A Week to Celebrate Crime Victims’ Rights

Today marks the start of crime victims’ rights week. The week recognizes not only the pain and trauma such victims endure, but also honors those that help them through it.

“Who do you turn to for help when these tragedies happen?” asks Kelly Pelland, the Victim/Witness Coordinator for the Kitsap County Prosecutor’s Office. “Once the police have left, and the case has been referred to the prosecutor’s office, many victims are left wondering where to go for help or direction.”

But there are organizations in the community aimed at helping victims. “I’d like to honor those advocates who spend their days (and nights) helping our community heal from the devastating losses that come with violent crime,” Pelland said.

At the commissioners meeting at 7 p.m. Monday, Pelland will ask the county commissioners to adopt a resolution recognizing April 26 to May 2, 2009 as Kitsap County Crime Victims’ Rights Week.

Pelland writes of the pain victims experience:

“Imagine that your house has been broken into, your things rifled through and stolen, and a big mess has been left behind. Your best friend has been killed by a drunk driver. Your elderly mother’s care taker has used her debit card and cleaned out your mother’s bank account. Your eight year old nephew was molested by his stepfather. Your neighbor’s car was stolen and recently recovered with lots of damage. You’ve discovered your brother-in-law has been abusing your sister, and she is fearful for her safety and the safety of her children. You read in the paper about the local bank being robbed at gunpoint or that a child’s body has just been found.”

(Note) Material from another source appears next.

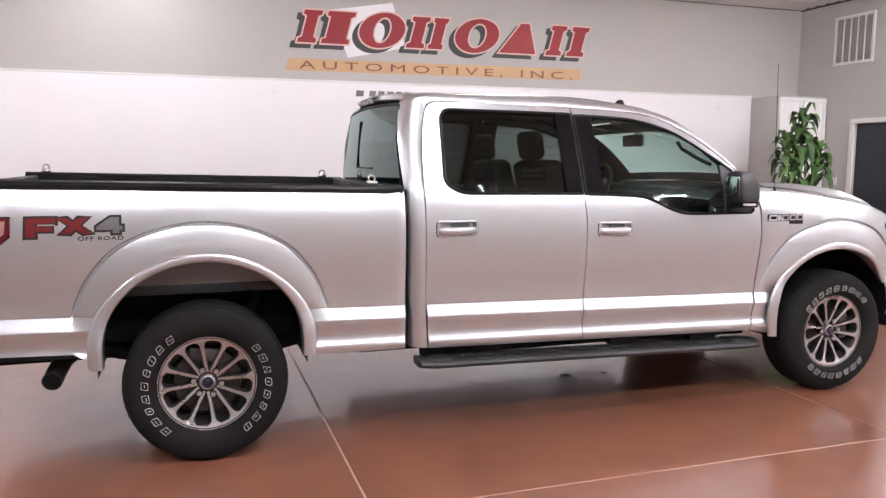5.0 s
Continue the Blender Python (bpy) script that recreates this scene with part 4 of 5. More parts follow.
bm = B()
loft(bm, [ws_row(t) for t in np.linspace(0, 1, 14)])
part("windshield", bm, GLASS, truck, "clear windshield with a green tint")
bm = B()
for t0, t1 in ((0, 0.05), (0.885, 1.0)):
    loft(bm, [ws_row(t0, 25, 0.003), ws_row(t1, 25, 0.003)])
for lo, hi in ((0, 2), (22, 24)):
    loft(bm, [[ws_row(t, 25, 0.004)[k] for k in range(lo, hi + 1)] for t in np.linspace(0.04, 0.90, 12)])
part("windshield_border", bm, BLACK, truck)


def rw_row(t, n=21, dx=0.0):
    out = []
    for q in np.linspace(-1, 1, n):
        k = 1 - q * q
        a = np.array((-2.905 - 0.022 * k, q * 0.655, 1.838 + 0.018 * k))
        b = np.array((-2.938 - 0.030 * k, q * 0.805, 1.36))
        p = a + (b - a) * t
        p[0] -= dx + 0.012 * math.sin(math.pi * t)
        out.append(tuple(p))
    return out


bm = B()
loft(bm, [rw_row(t) for t in np.linspace(0, 1, 10)])
rwin = part("rear_window", bm, REARGLASS, truck, "dark sliding rear window")
for pts in (((0.17, 0.17), (0.17, 0.78)), ((0.17, 0.78), (-0.22, 0.78))):
    bm = B()
    tube(bm, [(-2.931 - 0.041 * t - 0.012 * math.sin(math.pi * t), y, 1.854 - 0.494 * t) for y, t in pts], 0.006, 6)
    part("slider_frame", bm, BLACK, rwin)
bm = B()
rr = rw_row(0.02, 21, -0.006) + list(reversed(rw_row(0.99, 21, -0.006)))
tube(bm, rr, 0.010, 6, closed=True)
part("window_seal", bm, BLACK, rwin)
bm = B()
loft(bm, [rw_row(1.0, 21, -0.004), [(x + 0.02, y, 0.62) for x, y, z in rw_row(1.0, 21, -0.004)]])
part("cab_back", bm, PAINT, truck)
# high brake lamp
bm = B()
rows = []
for y in np.linspace(-0.17, 0.24, 9):
    rows.append([(-2.90, y, 1.915), (-2.925, y, 1.912), (-2.945, y, 1.900), (-2.95, y, 1.885), (-2.935, y, 1.872)])
loft(bm, rows)
brk = part("high_brake_lamp", bm, LAMPWHITE, truck, "white and red high brake lamp")
bm = B()
loft(bm, [[(p[0] - 0.003, y, p[2] + 0.001) for p in rows[0]] for y in (-0.075, 0.0, 0.06, 0.125)])
part("red_lens", bm, RED, brk)
# shark-fin aerial
fin = B()
rows = []
FZ = roof_pt(0.86, 0.5)[2]
for t in np.linspace(0, 1, 9):
    hgt, x0, x1 = 0.050 * t, -1.350 + 0.050 * t ** 1.3, -1.245 - 0.026 * t
    w = 0.019 * (1 - 0.8 * t)
    rows.append([(p[0], -0.33 + p[1], FZ - 0.006 + hgt) for p in rounded([(x0, -w), (x1, -w), (x1, w), (x0, w)], 0.014, 3)])
vs = loft(fin, rows, closed=True)
fin.faces.new(vs[-1])
part("shark_fin_aerial", fix(fin), BLACK, truck)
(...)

Pelland cites the below organizations as helping victims get through the pain of a crime:

Mothers Against Drunk Driving (MADD), The Kitsap Sexual Assault Center, the YWCA, the Kitsap Crime Victims Assistance Center, Families and Friends of Violent Crime Victims, the Sexual Assault Nurse Examiners (SANE), SAIVS, Safe Havens (through Suquamish Tribe) as well as our law enforcement agencies and prosecuting attorney’s staff provide valuable information, assistance and resources during these crises.

Pelland invites the community to help recognize the work of such advocates.